Review: Blood Runs Cold

This movie is a car crash. Everything, from the camera work to the acting is painful to watch. At one point the camera pans ominously over to a dimly lit stairwell after the lead character leaves the house, naturally I thought to show some peek of a shadow or foot to hint at the house being inhabited by someone other than her, but it ultimately just ends on the stairs. Maybe stairs are really creepy in Sweden. For some odd reason, a large number of scenes are filmed at a nearly forty five degree angle that makes it look like the actors are walking on a constant incline and the rest of the movie is littered with shots that seem meaningful at first but ultimately end up out of place and jarring.

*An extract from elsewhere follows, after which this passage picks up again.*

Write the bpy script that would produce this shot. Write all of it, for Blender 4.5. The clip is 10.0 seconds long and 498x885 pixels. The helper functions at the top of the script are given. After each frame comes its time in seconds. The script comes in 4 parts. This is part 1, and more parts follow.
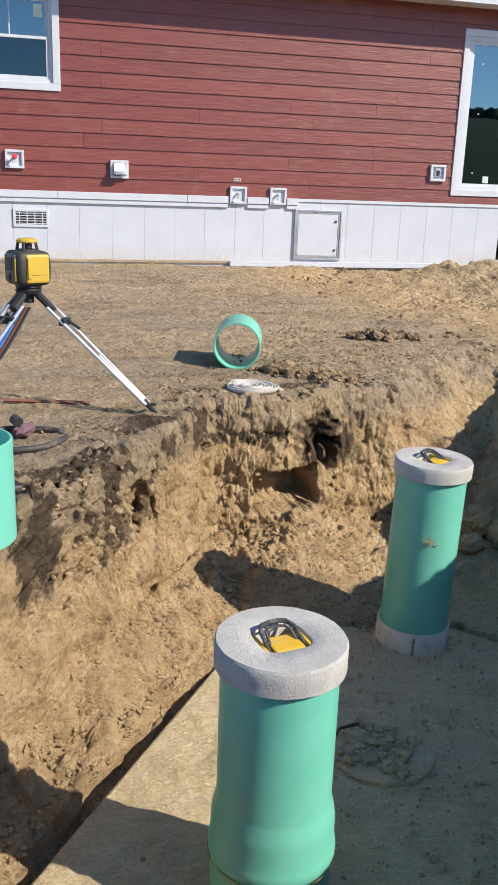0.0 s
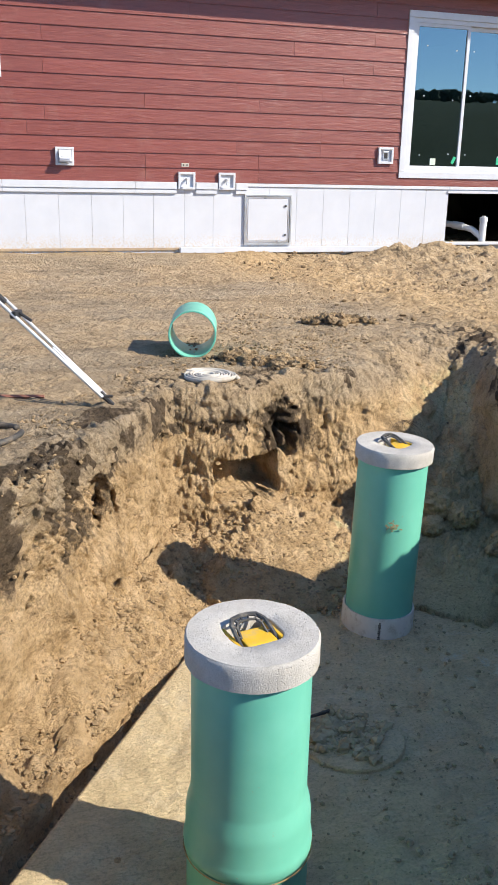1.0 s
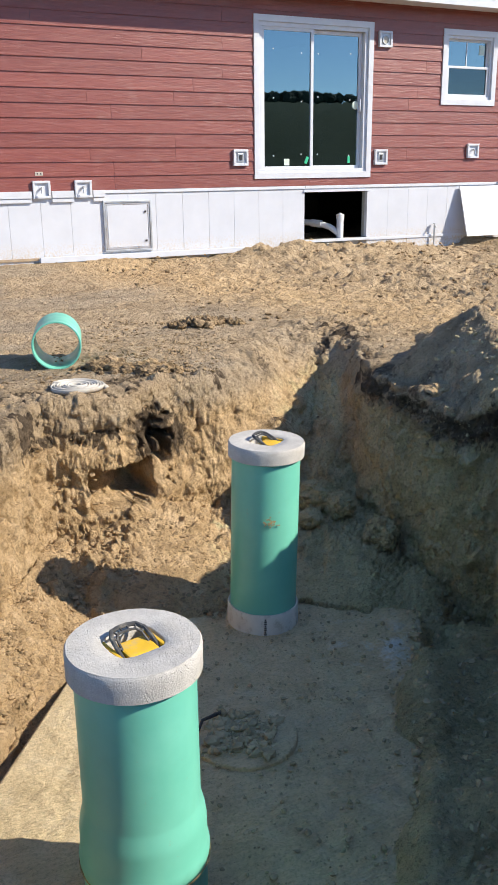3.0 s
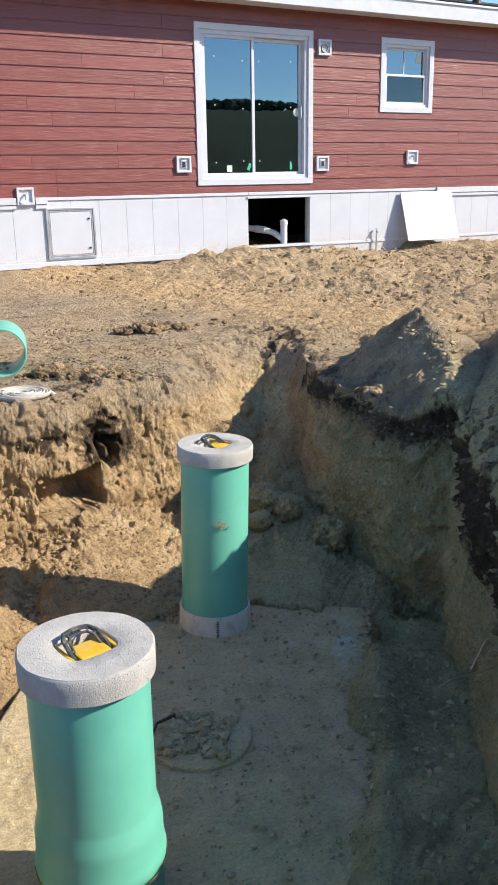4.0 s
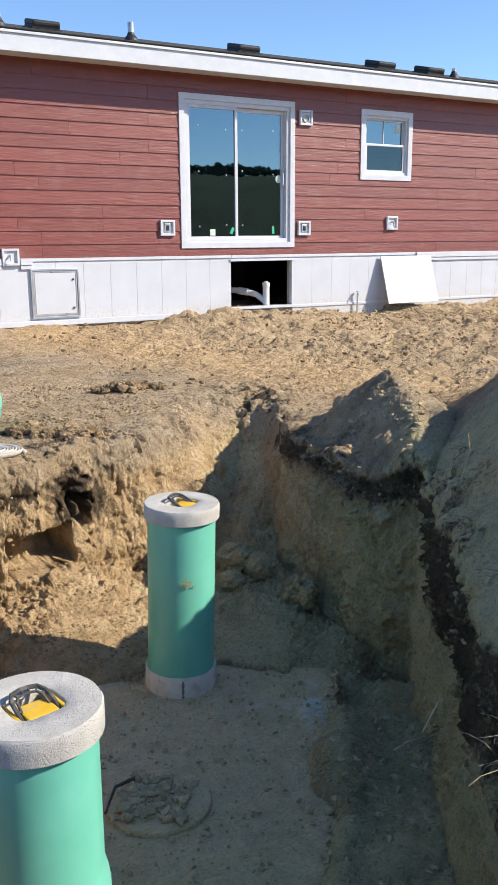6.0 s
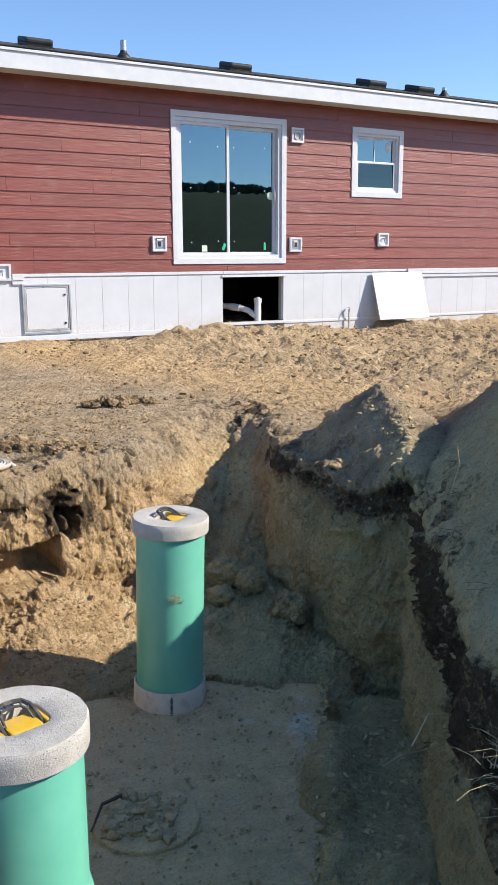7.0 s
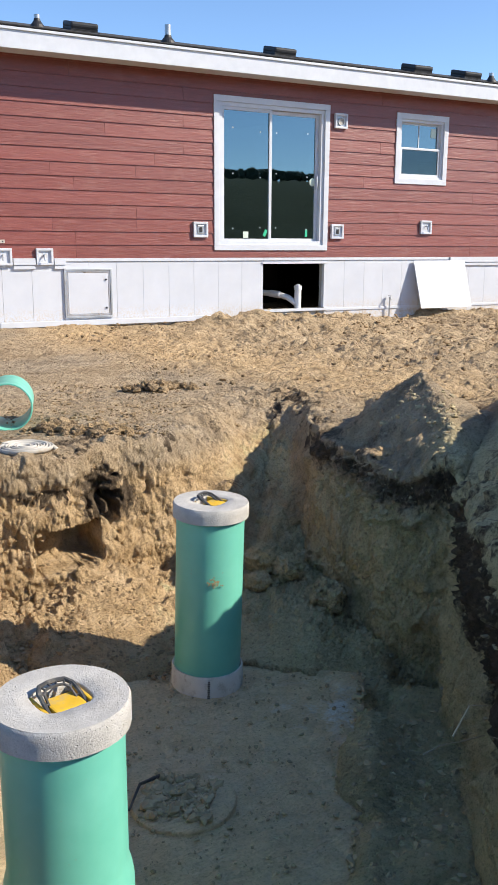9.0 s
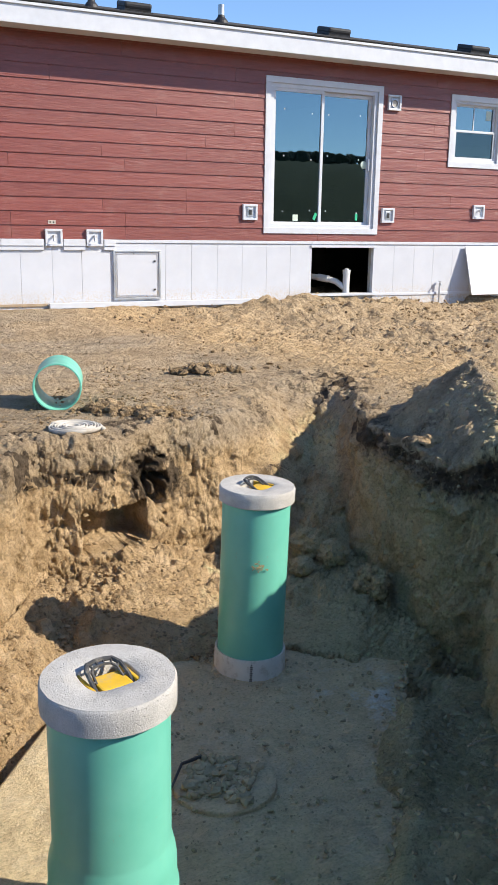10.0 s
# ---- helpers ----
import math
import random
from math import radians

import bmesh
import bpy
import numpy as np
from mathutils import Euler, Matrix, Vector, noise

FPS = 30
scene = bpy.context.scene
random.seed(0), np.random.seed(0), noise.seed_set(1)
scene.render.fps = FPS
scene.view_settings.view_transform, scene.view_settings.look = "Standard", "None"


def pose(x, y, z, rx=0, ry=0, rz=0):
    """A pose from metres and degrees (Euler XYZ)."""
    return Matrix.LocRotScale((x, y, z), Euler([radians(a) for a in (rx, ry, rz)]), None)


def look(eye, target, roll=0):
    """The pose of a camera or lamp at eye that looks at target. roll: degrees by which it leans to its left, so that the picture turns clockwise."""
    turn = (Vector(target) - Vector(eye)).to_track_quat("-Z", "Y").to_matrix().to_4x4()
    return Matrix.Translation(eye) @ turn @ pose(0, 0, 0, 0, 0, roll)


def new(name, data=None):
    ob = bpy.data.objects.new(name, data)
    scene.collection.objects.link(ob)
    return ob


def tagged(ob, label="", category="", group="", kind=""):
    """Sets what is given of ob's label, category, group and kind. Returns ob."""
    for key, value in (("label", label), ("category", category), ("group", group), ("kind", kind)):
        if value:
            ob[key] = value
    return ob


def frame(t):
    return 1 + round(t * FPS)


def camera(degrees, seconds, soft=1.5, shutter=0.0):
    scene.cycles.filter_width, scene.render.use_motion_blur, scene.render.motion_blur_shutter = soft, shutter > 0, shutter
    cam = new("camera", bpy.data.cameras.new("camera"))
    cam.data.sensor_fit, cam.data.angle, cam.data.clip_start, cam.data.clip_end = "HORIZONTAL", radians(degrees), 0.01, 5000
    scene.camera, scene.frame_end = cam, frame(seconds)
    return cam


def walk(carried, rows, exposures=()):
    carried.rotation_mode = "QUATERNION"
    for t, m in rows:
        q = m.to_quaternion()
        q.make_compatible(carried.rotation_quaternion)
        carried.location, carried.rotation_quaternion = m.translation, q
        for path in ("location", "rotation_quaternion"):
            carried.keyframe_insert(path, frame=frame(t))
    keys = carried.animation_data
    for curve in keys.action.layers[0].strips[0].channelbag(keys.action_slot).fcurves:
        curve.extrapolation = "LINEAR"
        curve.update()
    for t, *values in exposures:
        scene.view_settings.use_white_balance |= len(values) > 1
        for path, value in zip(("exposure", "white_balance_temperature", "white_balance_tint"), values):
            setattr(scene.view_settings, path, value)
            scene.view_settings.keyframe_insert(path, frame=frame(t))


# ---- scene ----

Much of the acting is on par with what you could see at your local high school by the sophomore drama class. The dialogue gives us no progression and instead of giving insight on the characters, it will actually end up making you hate them a little bit more every time they talk, which makes the lack of dialogue a small blessing. So much of the conversation is honestly completely useless, with no humor, story progression, or tension, literally nothing is added to some of these scenes because of the back-and-forth between characters. I suppose I can’t fault the movie for the stilted American accents as they never pinpoint a location of the cabin or home of any of the characters but the actors  end up looking like American actors trying to purposely do bad Swedish accents. (They are Swedish, though.)

Winona and her ex-boyfriend have as much sexual tension as a Golden Girls episode. They seem more like casual acquaintances forced to make conversation rather than ex-lovers who have spent years of their lives around each other. This doesn’t stop them from promptly making love their first night together, after exchanging the nine most boring sentences in horror movie history. Let’s not forget Carl and Liz who are staying in the spare room. The camera cuts away for mere moments to show her riding him topless and literally pans from her face down to her boobs and remains there until it cuts back to Winona.

The villain of the movie initially seems as if he could be creepy, a mussed ski mask covering his scarred face and puffs of snow pouring from his exit wounds but his constant caveman grunts and nonsensical appearances make him just another notch in the bedpost of reasons this movie doesn’t work. The slasher quality of the movie is scarcely present. When a film only has four victims to begin with and one of the deaths takes place completely off screen, you have to question what exactly the filmmakers were thinking. Excessive amounts of gore spill from the victims, which can be fun, but sitting through this painstakingly boring movie is not worth the three or four shots of arterial discharge we get. Perhaps, most annoyingly, is we never get to discover the background on the killer. Though numerous hints are made to him being a supernatural entity we never get any answers. No urban legends of a masochistic snow pick wielding madman, no curses that have turned a man to snow to ravage the land, no grisly deaths resulting in an angry spirit wreaking vengeance on anybody who steps foot in his cabin. Nothing but a mindless possibly unworldly killer.

Everything in this movie, from the music to the fashion to the cinematography, makes it seem as though it was shelved in 1998 and just released to the public now. Blood Runs Cold is annoyingly bad. It’s incredibly hard to sit through due to a large number of issues: strange meaningless dialogue, odd camera choices and misplaced lighting, a massive load of pacing problems and most importantly, it’s not scary. The only redeeming quality of this film is it made me miss Mystery Science Theater 3000 because I could just hear Cro and the boys tearing this flick apart.